L’Appel d’outre-tombe
« Le savoir et le vouloir »
« Si les ouvriers d’une usine voulaient mettre en question l’ordre existant, ils se heurteraient à la police et, si le mouvement se généralisait, à l’Armée. On sait, par l’expérience historique, que ni la police ni l’Armée ne sont imperméables face à des mouvements généralisés ; et peuvent-elles tenir contre l’essentiel de la population ? Rosa Luxemburg disait : “Si toute la population savait, le régime capitaliste ne tiendrait pas 24 heures.” Peu importe la résonance “intellectualiste” de la phrase : donnons à savoir toute sa profondeur, lions-le au vouloir. N’est-elle pas vraie d’une vérité aveuglante ? Oui et non. Le oui est évident. Le non découle de cet autre fait, également évident, que le régime social empêche précisément la population de savoir et de vouloir. A moins de postuler une coïncidence miraculeuse de spontanéités positives d’un bout à l’autre d’un pays, tout germe, tout embryon de ce savoir et de ce vouloir qui peut se manifester en un endroit de la société est constamment entravé, combattu, à la limite écrasé par les institutions existantes. C’est pour cela que la vue simplement “psychologique” de l’aliénation, celle qui cherche les conditions de l’aliénation exclusivement dans la structure des individus, leur “masochisme”, etc., et qui dirait à la limite : si les gens sont exploités, c’est qu’ils veulent bien l’être, est unilatérale, abstraite et finalement fausse. Les gens sont cela et autre chose, mais dans leur vie individuelle le combat est monstrueusement inégal, car l’autre facteur (la tendance vers l’autonomie) doit faire face à tout le poids de la société instituée. (…) Le savoir et le vouloir ne sont pas pure affaire de savoir et de vouloir, on n’a pas affaire à des sujets qui seraient volonté pure d’autonomie et responsabilité de part en part, s’il en était ainsi il n’y aurait aucun problème dans aucun domaine. Ce n’est pas seulement que la structure sociale est “étudiée pour” instiller dès avant la naissance passivité, respect de l’autorité, etc.

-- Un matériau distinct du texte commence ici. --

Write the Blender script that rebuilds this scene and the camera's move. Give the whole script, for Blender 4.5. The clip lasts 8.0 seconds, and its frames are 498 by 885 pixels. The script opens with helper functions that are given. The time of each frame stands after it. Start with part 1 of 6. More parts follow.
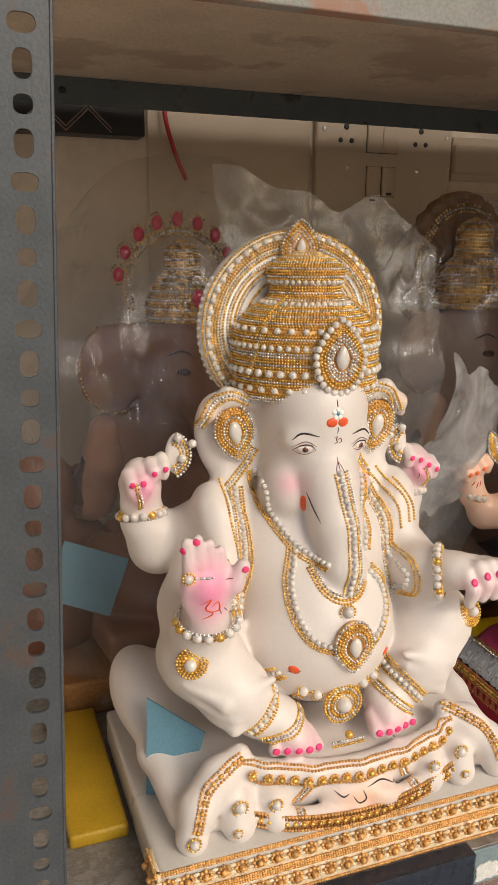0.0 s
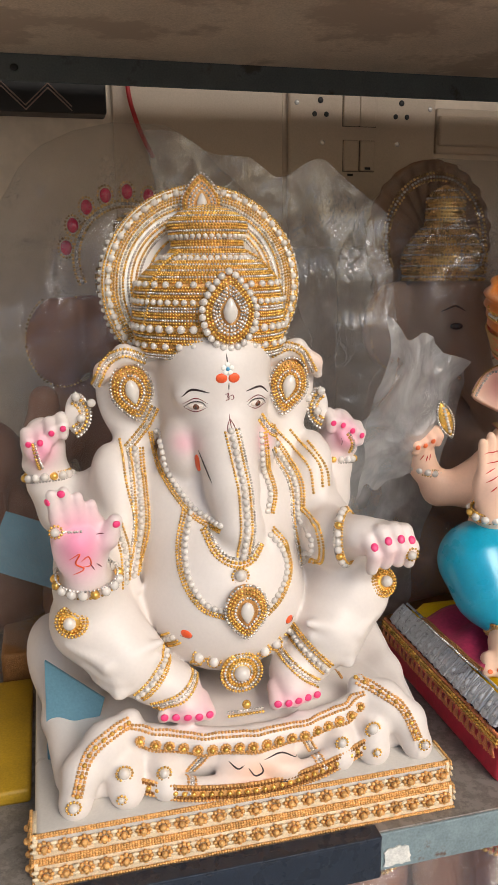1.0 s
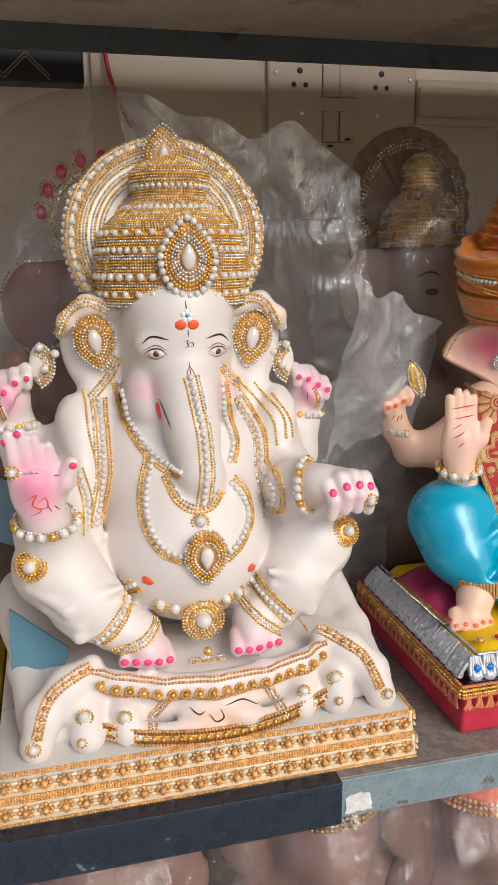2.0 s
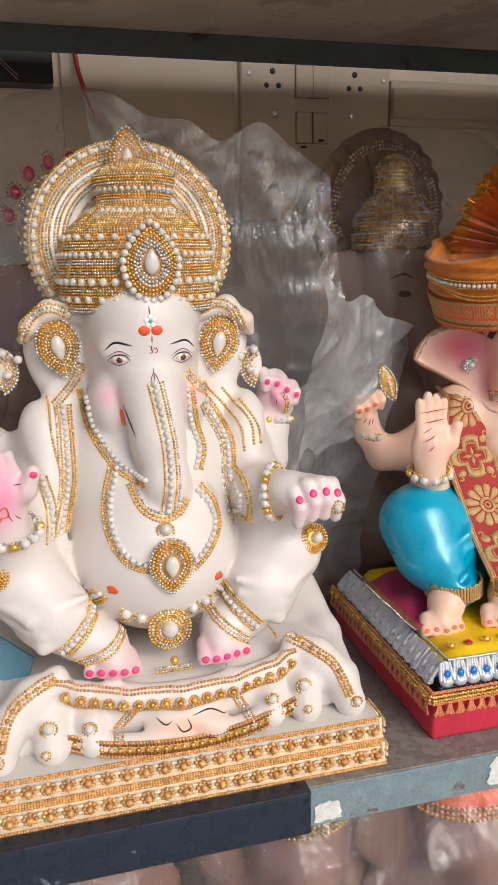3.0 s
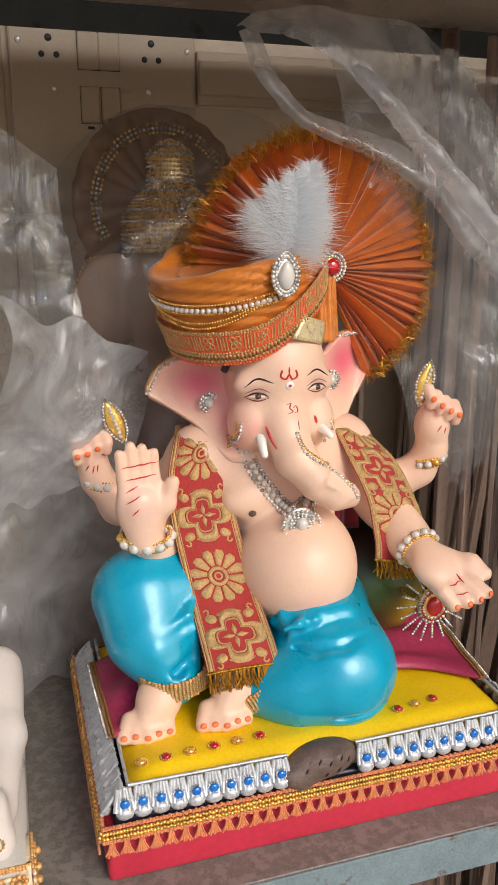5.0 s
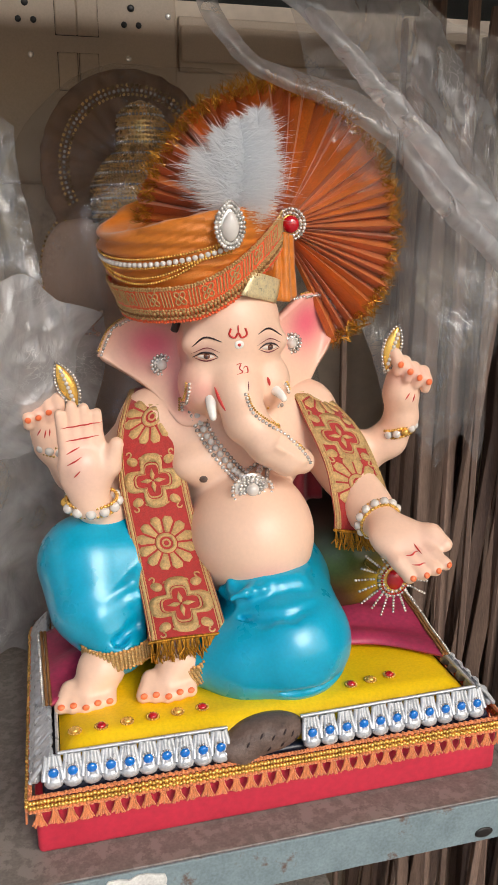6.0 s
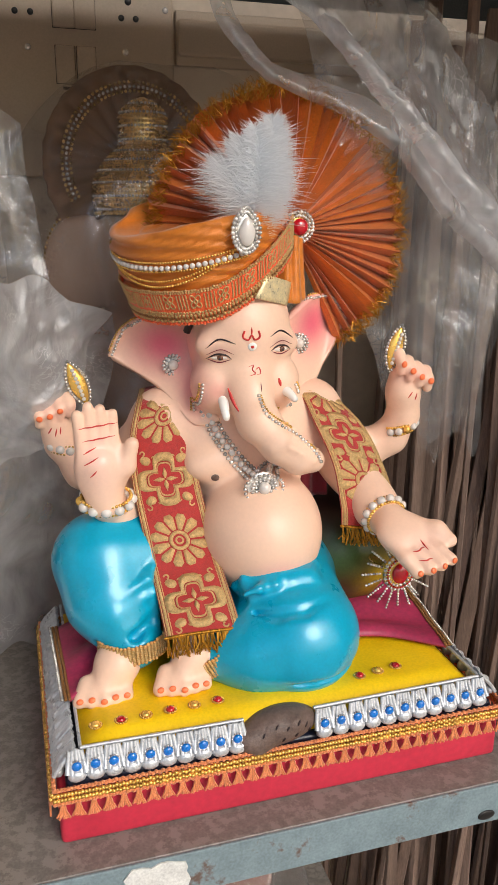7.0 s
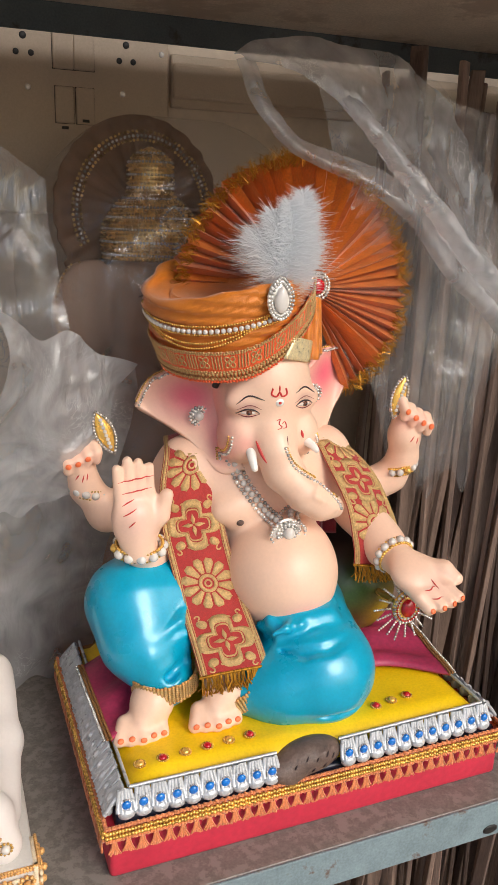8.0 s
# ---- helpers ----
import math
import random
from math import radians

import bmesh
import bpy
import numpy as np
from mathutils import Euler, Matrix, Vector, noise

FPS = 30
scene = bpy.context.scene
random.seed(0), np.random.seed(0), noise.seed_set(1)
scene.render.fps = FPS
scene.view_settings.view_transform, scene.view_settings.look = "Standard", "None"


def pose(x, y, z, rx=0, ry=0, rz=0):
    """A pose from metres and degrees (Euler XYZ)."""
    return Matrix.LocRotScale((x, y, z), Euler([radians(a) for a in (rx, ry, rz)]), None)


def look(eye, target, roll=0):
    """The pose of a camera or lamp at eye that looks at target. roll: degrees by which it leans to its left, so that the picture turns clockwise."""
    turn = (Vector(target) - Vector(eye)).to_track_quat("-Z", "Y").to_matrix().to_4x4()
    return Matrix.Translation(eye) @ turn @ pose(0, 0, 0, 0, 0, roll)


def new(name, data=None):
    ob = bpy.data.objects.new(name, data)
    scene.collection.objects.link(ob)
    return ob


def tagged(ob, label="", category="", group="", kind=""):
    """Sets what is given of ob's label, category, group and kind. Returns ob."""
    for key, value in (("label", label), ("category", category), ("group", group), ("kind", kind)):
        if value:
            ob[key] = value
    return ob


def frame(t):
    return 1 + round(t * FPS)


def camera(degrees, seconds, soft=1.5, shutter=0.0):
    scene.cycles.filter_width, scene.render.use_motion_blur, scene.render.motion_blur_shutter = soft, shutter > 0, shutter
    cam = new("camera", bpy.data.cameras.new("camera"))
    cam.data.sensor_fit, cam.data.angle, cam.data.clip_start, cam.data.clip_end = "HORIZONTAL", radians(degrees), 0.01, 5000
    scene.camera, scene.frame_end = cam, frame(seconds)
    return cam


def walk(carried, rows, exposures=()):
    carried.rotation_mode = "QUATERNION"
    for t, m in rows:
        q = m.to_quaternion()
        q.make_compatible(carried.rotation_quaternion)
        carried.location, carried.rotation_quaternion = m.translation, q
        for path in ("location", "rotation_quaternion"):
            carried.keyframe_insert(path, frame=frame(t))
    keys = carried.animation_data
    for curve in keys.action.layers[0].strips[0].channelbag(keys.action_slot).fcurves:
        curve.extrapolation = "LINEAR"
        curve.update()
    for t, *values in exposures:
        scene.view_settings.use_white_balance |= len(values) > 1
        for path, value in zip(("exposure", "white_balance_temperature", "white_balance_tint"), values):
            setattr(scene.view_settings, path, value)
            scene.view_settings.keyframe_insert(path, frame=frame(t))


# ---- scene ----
cam = camera(35.2, 8.0)
METRES, EYE, TILT, LEAN, TURN = 1.0, 1.6, -14.0, -0.6, -20.0
ROWS = [
    (0.0, 0.0, 0.0, 0.0, -0.0, 0.0, 0.0),
    (0.5, 0.1013, 0.0235, -0.0056, 4.69, 0.72, -0.21),
    (1.0, 0.1777, 0.0304, -0.0501, 5.57, 0.71, -0.24),
    (1.5, 0.215, 0.0283, -0.1013, 6.07, 0.68, -0.18),
    (3.0, 0.2413, 0.0415, -0.0926, 5.03, 0.58, 0.18),
    (3.5, 0.2925, 0.0905, -0.0577, 0.8, -0.36, 0.49),
    (4.0, 0.2937, 0.1696, -0.0171, -2.66, -0.95, 0.57),
    (4.5, 0.4234, 0.2154, -0.0044, 0.14, -0.93, 0.56),
    (5.0, 0.5161, 0.2393, -0.0135, 3.16, -1.03, -0.05),
    (6.5, 0.5997, 0.278, -0.0527, 5.62, -1.52, -0.55),
    (7.0, 0.554, 0.2545, -0.031, 3.35, -2.43, -0.55),
    (7.5, 0.5, 0.2291, 0.0014, -0.14, -2.76, -0.55),
    (8.0, 0.4609, 0.2067, 0.0242, -1.63, -2.71, -0.66),
]
walk(cam, [(t, pose(0, 0, EYE, TILT, LEAN, TURN) @ pose(METRES * x, METRES * y, METRES * z, 90 + pitch, roll, yaw)) for t, x, y, z, yaw, pitch, roll in ROWS],
     [(0.0, -0.05, 7050, 10), (0.5, -0.01, 6950, 10), (1.0, 0.02, 6550, 10), (1.5, 0.0, 6250, 10), (3.0, 0.03, 6250, 10), (4.5, 0.03, 6500, 10), (6.5, 0.03, 6450, 10), (8.0, 0.13, 6450, 10)])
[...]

C’est que les institutions sont là, dans la longue lutte que représente chaque vie, pour mettre à tout instant des butées et des obstacles, pousser les eaux dans une direction, finalement sévir contre ce qui pourrait se manifester comme autonomie. C’est pourquoi celui qui dit vouloir l’autonomie et refuse la révolution des institutions ne sait ni ce qu’il dit ni ce qu’il veut. »
Cornelius Castoriadis, L’Institution imaginaire de la société (Editions du Seuil, 1975).